According to credit ratings firm Crisil Ltd, the sector will witness 21-23% growth in revenue along with higher operating margins due to the growth in top line and cost-cutting measures that are already in place.

The uptick in demand from original equipment manufacturers (OEMs) will rub off on the automotive components sector, which could see a revenue growth of 21-23% next fiscal compared with de-growth of 13% and 8% in fiscal 2020 and 2021, the ratings firm said in a note. It added that replacement demand, impacted by the lockdowns and restricted movement , will recover gradually. Besides, exports, which contribute 20% to revenue, will be aided by steady demand from the US and staggered recovery in the European Union—regions that account for 55% of India’s automotive component exports.

The FY22 growth, however, will come on the back of a low base due to significant decline in the last two fiscals.

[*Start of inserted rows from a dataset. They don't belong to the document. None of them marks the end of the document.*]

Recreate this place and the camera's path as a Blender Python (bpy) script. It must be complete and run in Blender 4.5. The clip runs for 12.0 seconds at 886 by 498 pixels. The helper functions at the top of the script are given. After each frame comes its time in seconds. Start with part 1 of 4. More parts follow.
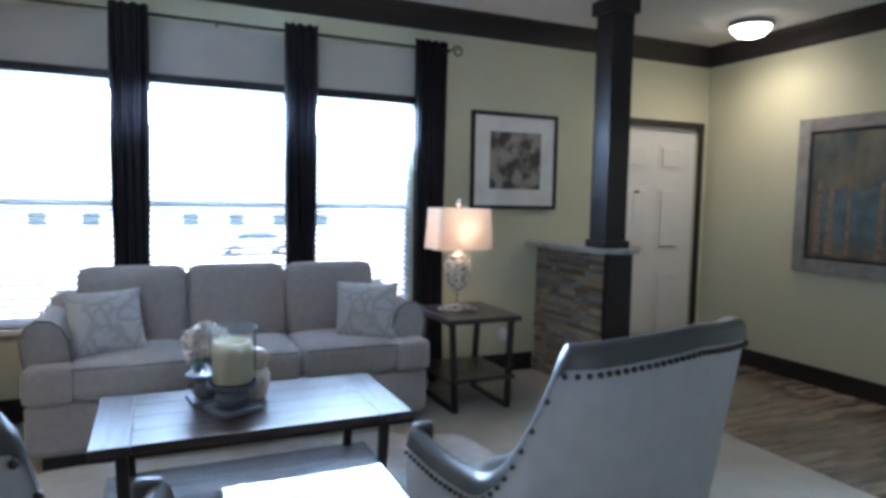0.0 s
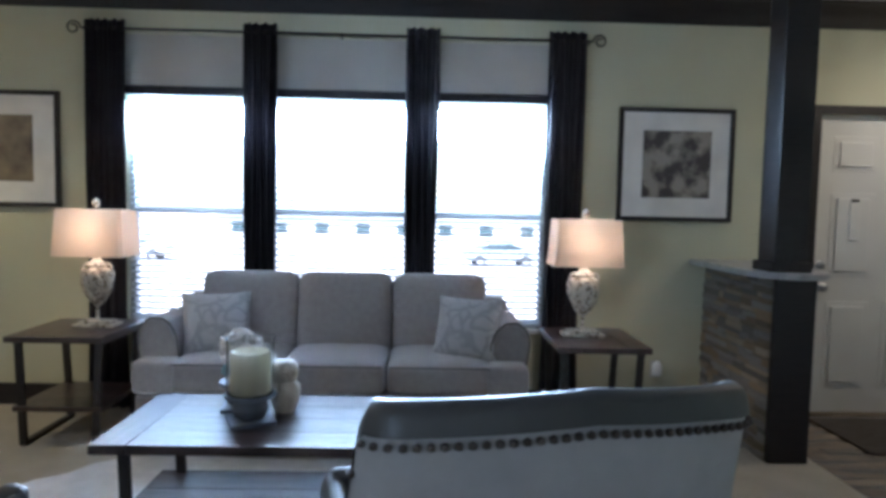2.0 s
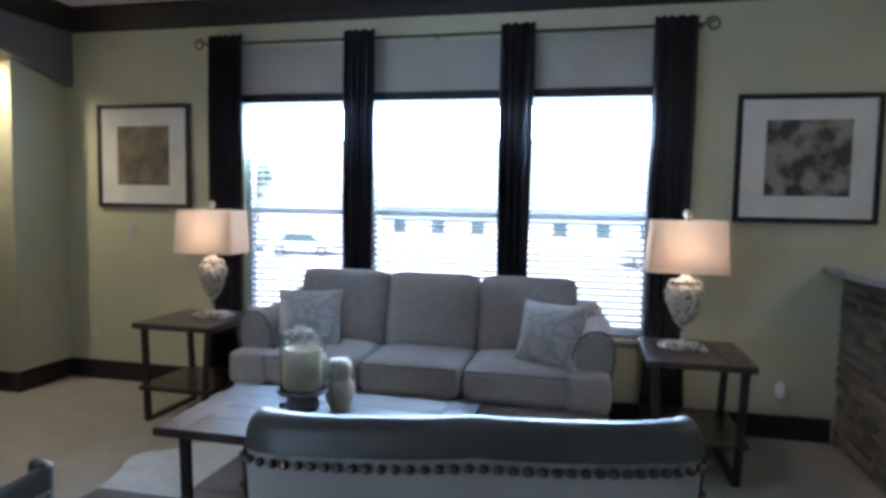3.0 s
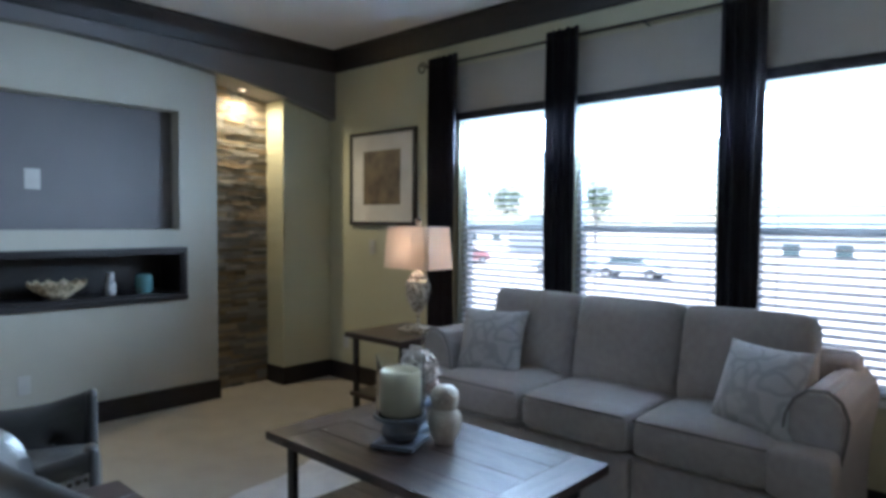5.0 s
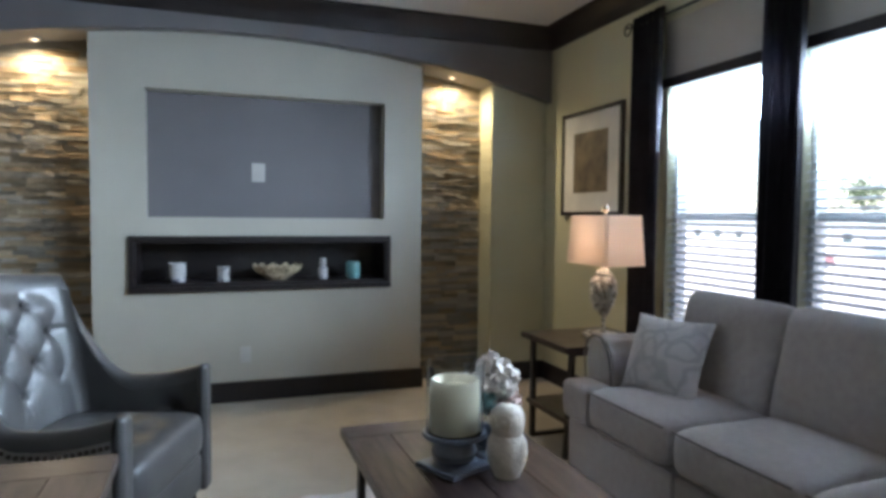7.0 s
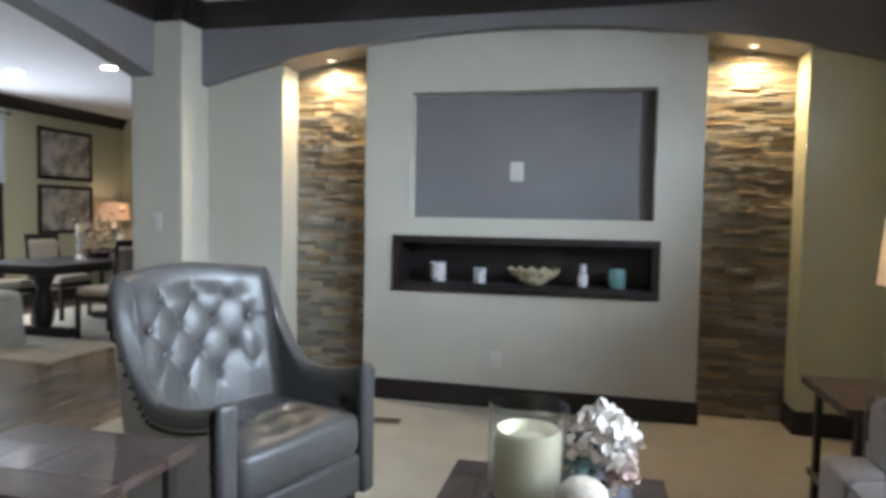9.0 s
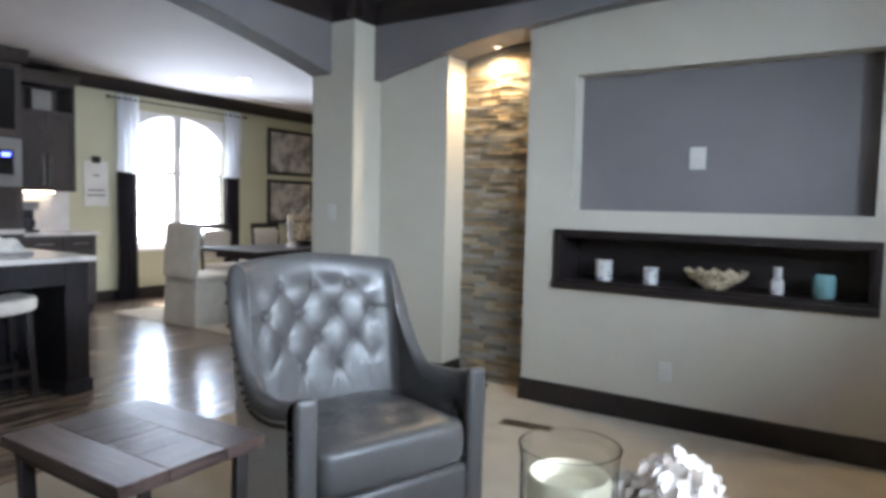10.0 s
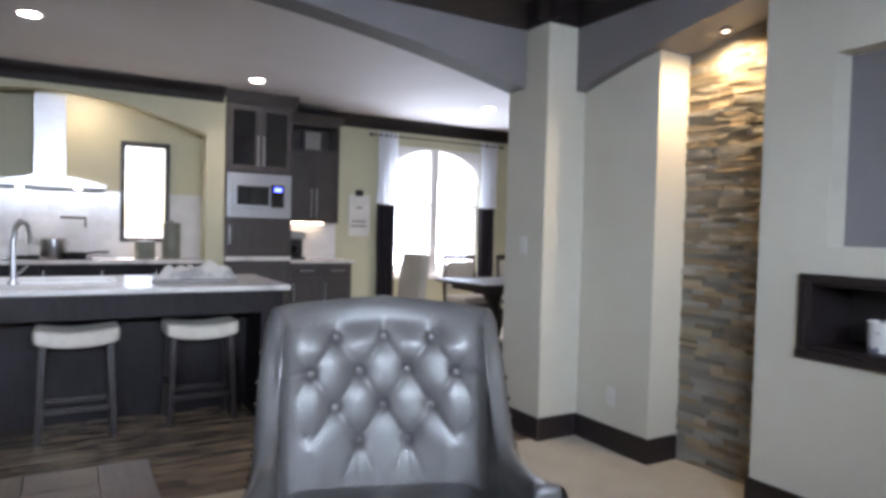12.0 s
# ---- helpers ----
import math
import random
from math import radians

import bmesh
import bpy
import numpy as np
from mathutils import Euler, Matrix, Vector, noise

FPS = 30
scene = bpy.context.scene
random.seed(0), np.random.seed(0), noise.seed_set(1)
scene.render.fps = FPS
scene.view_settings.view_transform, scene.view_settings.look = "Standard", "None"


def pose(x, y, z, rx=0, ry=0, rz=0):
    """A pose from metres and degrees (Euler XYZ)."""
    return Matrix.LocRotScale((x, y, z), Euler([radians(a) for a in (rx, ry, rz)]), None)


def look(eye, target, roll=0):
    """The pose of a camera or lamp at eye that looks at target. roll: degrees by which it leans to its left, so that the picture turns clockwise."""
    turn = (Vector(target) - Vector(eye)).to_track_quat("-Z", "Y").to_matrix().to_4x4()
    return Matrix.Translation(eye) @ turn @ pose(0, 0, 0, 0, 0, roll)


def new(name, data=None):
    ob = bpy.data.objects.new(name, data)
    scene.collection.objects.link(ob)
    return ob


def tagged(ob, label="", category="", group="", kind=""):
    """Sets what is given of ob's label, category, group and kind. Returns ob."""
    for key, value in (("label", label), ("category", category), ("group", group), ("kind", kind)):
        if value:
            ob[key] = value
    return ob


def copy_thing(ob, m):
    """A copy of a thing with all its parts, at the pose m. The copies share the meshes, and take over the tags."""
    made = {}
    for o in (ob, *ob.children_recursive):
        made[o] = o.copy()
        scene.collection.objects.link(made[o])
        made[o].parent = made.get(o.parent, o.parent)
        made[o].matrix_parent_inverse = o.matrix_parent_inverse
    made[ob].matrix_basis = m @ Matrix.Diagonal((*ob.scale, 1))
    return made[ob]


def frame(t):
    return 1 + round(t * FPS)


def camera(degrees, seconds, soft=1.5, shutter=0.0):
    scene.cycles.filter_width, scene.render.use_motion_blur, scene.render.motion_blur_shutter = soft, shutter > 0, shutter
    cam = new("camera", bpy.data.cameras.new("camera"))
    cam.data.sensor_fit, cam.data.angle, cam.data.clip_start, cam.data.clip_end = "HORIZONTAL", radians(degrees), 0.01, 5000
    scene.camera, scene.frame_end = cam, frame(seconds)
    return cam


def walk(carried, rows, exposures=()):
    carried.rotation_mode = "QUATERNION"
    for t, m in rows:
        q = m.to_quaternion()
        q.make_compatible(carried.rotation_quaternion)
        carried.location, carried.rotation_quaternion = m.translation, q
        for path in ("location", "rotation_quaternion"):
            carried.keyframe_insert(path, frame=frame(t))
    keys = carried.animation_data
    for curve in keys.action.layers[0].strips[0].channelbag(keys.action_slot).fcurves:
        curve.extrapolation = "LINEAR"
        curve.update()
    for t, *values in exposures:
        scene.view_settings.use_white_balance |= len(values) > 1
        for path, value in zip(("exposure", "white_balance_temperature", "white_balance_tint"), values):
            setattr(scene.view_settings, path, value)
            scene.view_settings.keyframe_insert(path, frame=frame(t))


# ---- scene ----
cam = camera(69.0, 12.0, 3.6, 0.3)
PATH = [
    (0, (0.676, 0.65, 1.381), (1.494, 2.468, 1.224), 1.1),
    (0.5, (0.922, 0.681, 1.373), (1.565, 2.568, 1.218), 1.2),
    (1, (1.176, 0.731, 1.384), (1.629, 2.672, 1.215), 1.3),
    (1.5, (1.396, 0.761, 1.384), (1.661, 2.737, 1.227), 1.2),
    (2, (1.628, 0.805, 1.374), (1.68, 2.8, 1.242), 1.2),
    (2.5, (1.859, 0.852, 1.384), (1.667, 2.838, 1.246), 1.1),
    (3, (2.058, 0.932, 1.39), (1.617, 2.877, 1.246), 1.0),
    (5, (2.676, 1.645, 1.352), (1.325, 3.116, 1.266), 0.4),
    (5.5, (2.763, 1.883, 1.35), (1.235, 3.171, 1.271), 0.4),
    (6, (2.803, 2.091, 1.359), (1.136, 3.192, 1.265), 0.3),
    (6.5, (2.822, 2.349, 1.323), (1.031, 3.234, 1.22), 0.4),
    (8.5, (2.548, 3.231, 1.282), (0.553, 3.12, 1.196), 0.9),
    (9, (2.427, 3.433, 1.283), (0.484, 2.969, 1.184), 1.0),
    (9.5, (2.232, 3.562, 1.263), (0.397, 2.775, 1.15), 1.2),
    (10, (2.057, 3.714, 1.285), (0.38, 2.633, 1.152), 1.3),
    (10.5, (1.836, 3.787, 1.292), (0.326, 2.481, 1.172), 1.4),
    (11, (1.585, 3.815, 1.296), (0.233, 2.342, 1.21), 1.5),
    (11.5, (1.293, 3.811, 1.301), (0.109, 2.2, 1.238), 1.5),
    (12, (1.025, 3.769, 1.311), (0.022, 2.04, 1.249), 1.5),
]
EXPOSURES = [(0.0, 2.68, 5550, 14), (2.5, 2.35, 5550, 13), (5.0, 1.92, 5700, 12), (6.5, 2.0, 6050, 15), (8.5, 2.36, 6850, 16), (10.5, 2.38, 6750, 21), (12.0, 2.25, 6880, 24)]
walk(cam, [(t, look(eye, target, roll)) for t, eye, target, roll in PATH], EXPOSURES)

# ---- light ----
WORLD = bpy.data.worlds.new("world")
scene.world = WORLD
WORLD.use_nodes = True
_sky = WORLD.node_tree.nodes.new("ShaderNodeTexSky")
_sky.sky_type, _sky.sun_disc = "NISHITA", False
_sky.sun_elevation, _sky.sun_rotation = radians(52), radians(150)
WORLD.node_tree.links.new(_sky.outputs[0], WORLD.node_tree.nodes["Background"].inputs[0])
WORLD.node_tree.nodes["Background"].inputs[1].default_value = 0.13
sun = new("sun", bpy.data.lights.new("sun", "SUN"))
sun.data.energy, sun.data.angle, sun.data.color = 3.4, radians(0.6), (1.0, 0.95, 0.88)
sun.matrix_world = look((-3, -6, 12), (-1.5, 0, 0))


def lamp(name, kind, at, watts, colour, size=0.05, aim=None, spot=100):
    ob = new(name, bpy.data.lights.new(name, kind))
    ob.data.energy, ob.data.color = watts, colour
    if kind == "AREA":
        ob.data.shape, ob.data.size = "DISK", size
    else:
        ob.data.shadow_soft_size = size
    if kind == "SPOT":
        ob.data.spot_size, ob.data.spot_blend = radians(spot), 0.8
    ob.matrix_world = look(at, aim) if aim else pose(*at)
    return ob


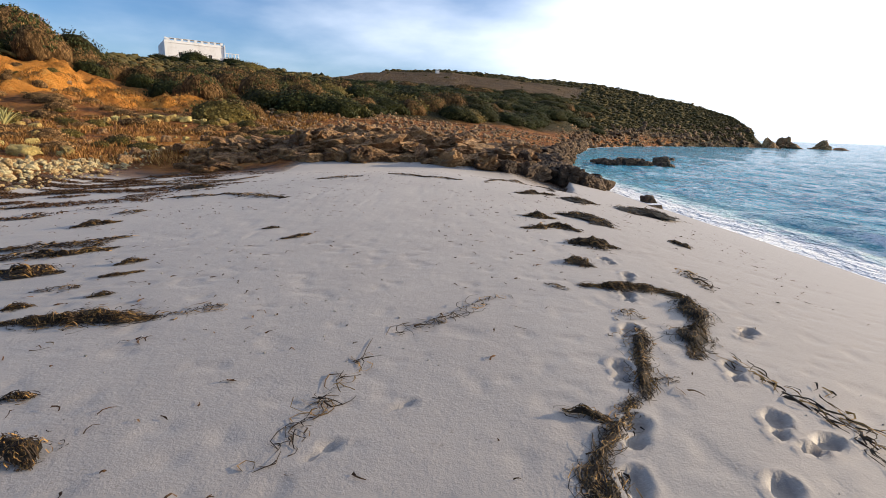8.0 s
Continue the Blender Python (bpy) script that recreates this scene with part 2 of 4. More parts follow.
def rock_material(name, dark, mid, light, per_island=False):
    m = Nodes(name, 0.85, 0, 0.3)
    rnd = m.island() if per_island else m.object_random()
    n = m.noise(2.2, 9, 0.7)
    c = m.ramp(n, (0.28, dark), (0.5, mid), (0.72, light))
    c2 = m.ramp(rnd, (0.0, tuple(v * 0.42 for v in mid)), (0.4, mid), (1.0, tuple(min(0.85, v * 1.25) for v in light)))
    c = m.mix(0.5, c, c2)
    c = m.mix(m.maths("MULTIPLY", m.mask(m.noise(7, 6, 0.7), 0.6, 0.9), 0.25), c, dark)
    m.colour(c)
    m.bump(m.noise(2.6, 9, 0.75), 0.9, 0.22)
    m.bump(m.noise(14, 6, 0.7), 0.7, 0.03)
    return m.mat


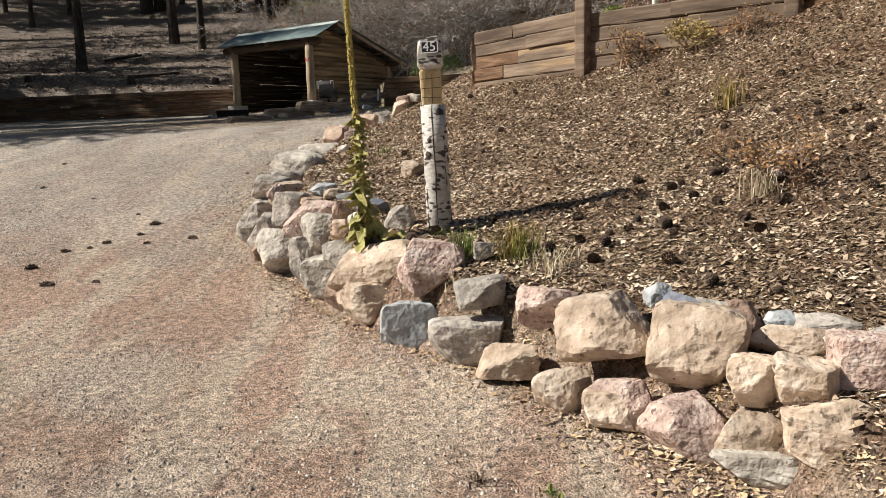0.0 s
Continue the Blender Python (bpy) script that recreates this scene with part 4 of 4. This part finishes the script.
for i, (x, y, s) in enumerate(((2.35, 11.1, .5), (3.0, 10.45, .42), (3.35, 10.1, .4), (2.2, 7.0, .3), (2.5, 6.3, .4))):
    me = shrub_meshes(60 + i, 1.0, 9, .3 if i != 1 else 1.0, M_LEAF if i != 1 else M_GRASS_O, 3, M_STEM, .0035)
    ob = thing("dry_weed", pose(x, y, ground_z(x, y) - .02), "dry reddish-brown weed with fine stems", "weed", "dry weeds on the bank")
    ob.scale = (s, s, s)
    tagged(part("stalk", me[0], ob), kind="stuff")
    tagged(part("seed_head", me[1], ob), kind="stuff")


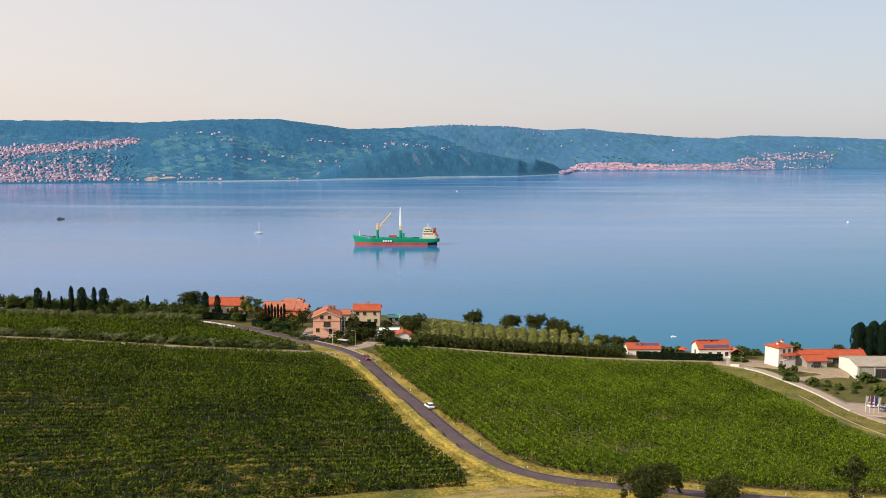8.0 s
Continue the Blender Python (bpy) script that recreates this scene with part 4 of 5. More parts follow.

Crisil expects capacity utilization of component suppliers to remain below 2019 levels, despite higher demand. As a result, operating margin will increase only 100-150 basis points (bps) to 10% next fiscal, after falling 150 bps in FY20 and 200-250 bps in FY21. Consequently, operating profit will be lower than fiscal 2019. Automakers across segments had been posting decline in sales from the second half of FY19 due to an economic slowdown triggered after the Infrastructure Leasing and Financial Services Ltd (IL&FS) went bankrupt and vehicle prices rose due to the new safety and emission norms.

“The ongoing rebound in economic activity will drive a strong recovery for OEMs next fiscal. Improving fleet utilization and better availability of finance will also improve demand for commercial vehicles, while demand for personal vehicles (passenger cars and two-wheelers) will be driven by improving urban consumer sentiment, resilient rural incomes, modest vehicle price increases and attractive financing options," said Hetal Gandhi, director, Crisil Research.